The truth hurts. The Truth hurts especially when we are living a lie. The Truth hurts especially when we live our lives built on a lie. The Truth especially hurts when we build our civilisations based on a lie. When we make some of the most important aesthetic decisions on that lie. The Truth hurts, because if we are living in a lie, then it means some extracting needs to be done. And if anyone who has been to a dentist for a procedure - would know - that to extract, means that we must accept that the decay and rot of our society needs to be removed – and in order for it to be removed – we must take steps to root out the primary cause, which is extremely painful. But if we are to move forward and accept the objective reality of beauty; then this is a procedure that needs to take place - For it is in dying that we are born to life, sings St Francis of Assisi. 

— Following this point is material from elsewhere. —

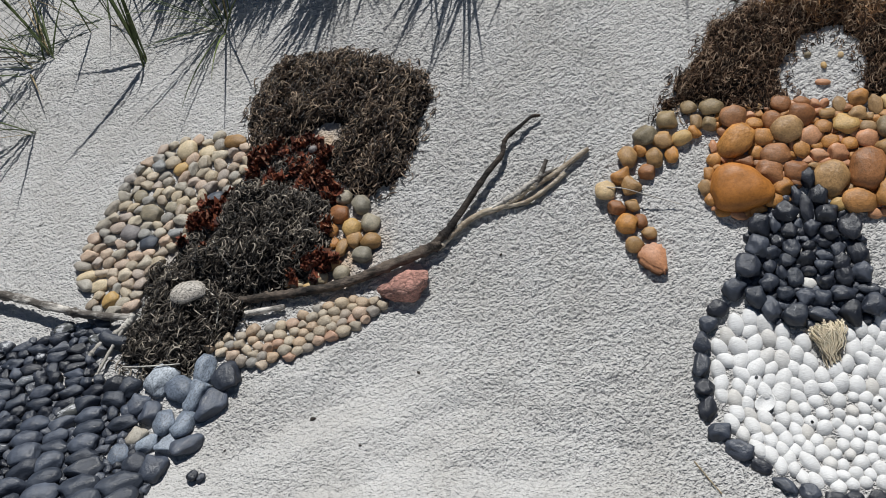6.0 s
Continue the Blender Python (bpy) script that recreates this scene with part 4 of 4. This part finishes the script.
def straw_knot():
    """A wedge of tangled straw-coloured fibre below the waist."""
    knot = thing("fibre_tuft", "pale straw-coloured tuft of tangled fibre tucked between shells", "fibre")
    rng = np.random.RandomState(12)
    n, k = 260, 8
    cx, cy = 0.088, 1.945
    s = np.linspace(0, 1, k)
    top = rng.uniform(-0.029, 0.029, n)
    end = top * 0.15 + rng.normal(0, 0.003, n)
    x = cx + 0.004 + top[:, None] * (1 - s ** 1.7) + end[:, None] * s ** 1.7 + 0.006 * np.sin(s[None] * rng.uniform(3, 9, n)[:, None] + rng.uniform(0, 6, n)[:, None])
    y = cy + 0.034 - rng.uniform(0, 0.015, n)[:, None] - s[None] * rng.uniform(0.026, 0.054, n)[:, None] + 0.004 * np.cos(s[None] * 8 + rng.uniform(0, 6, n)[:, None])
    z = ground(x, y) + 0.006 + rng.uniform(0.0, 0.02, n)[:, None] * (1 - 0.5 * s[None]) + 0.006 * np.sin(s[None] * np.pi)
    v, q = ribbon_tubes(np.stack([x, y, z], 2), np.full((n, k), 0.0010) * rng.uniform(0.7, 1.4, n)[:, None])
    tagged(part("tangle", quad_mesh("tangle", v, q, FIBRE), FIBRE, knot), kind="stuff")
    bm = bmesh.new()
    bmesh.ops.create_icosphere(bm, subdivisions=2, radius=1)
    for vt in bm.verts:
        t = (1 - vt.co.y) / 2
        vt.co = Vector((vt.co.x * (0.026 - 0.018 * t), vt.co.y * 0.025, vt.co.z * 0.011)) * (1 + 0.12 * noise.noise(vt.co * 3))
    core = part("core", bm, FIBRE, knot)
    core.matrix_basis = seat(cx, cy + 0.008, 0, 0.006)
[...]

Blaise Pascal says, "Truth is so obscure in these times, and falsehood so established, that, unless we love the truth, we cannot know it.” 

There is a sequence in Fyodor Dostoevsky’s The Idiot when the Christlike figure Prince Myshkin is mocked by a character called Ippolit: 

“Is it true, Prince, that you once said that the world will be saved by ‘beauty’? Gentlemen’, he shouted in a loud voice to all the company, ‘the prince says that the world will be saved by beauty!” 

If beauty is to truly save the world; then we must recognise and love the True objectivity of what that beauty is – this is my hope; and in doing so, might this renewed found wisdom shall set us free. 

 
 

The Ecstasy of Saint Teresa (1652) by Gian Lorenzo Bernini, Santa Maria della Vittoria, Rome

The artist Gian Lorenzo Bernini, one of the giants of Baroque art, sculpted Ecstasy of Saint Teresa located in Rome’s Santa Maria della Vittoria depicting the Carmelite saint wounded in ecstasy by the golden arrow of beauty from an angel’s bow. Yet Saint Teresa also knew one did not have to be a mystic to experience transcendence to communicate with God. In her autobiography, she employed a simple metaphor of describing the peace that comes from prayer: like peace that comes from watering a garden. It is an image that itself is an invitation to beauty.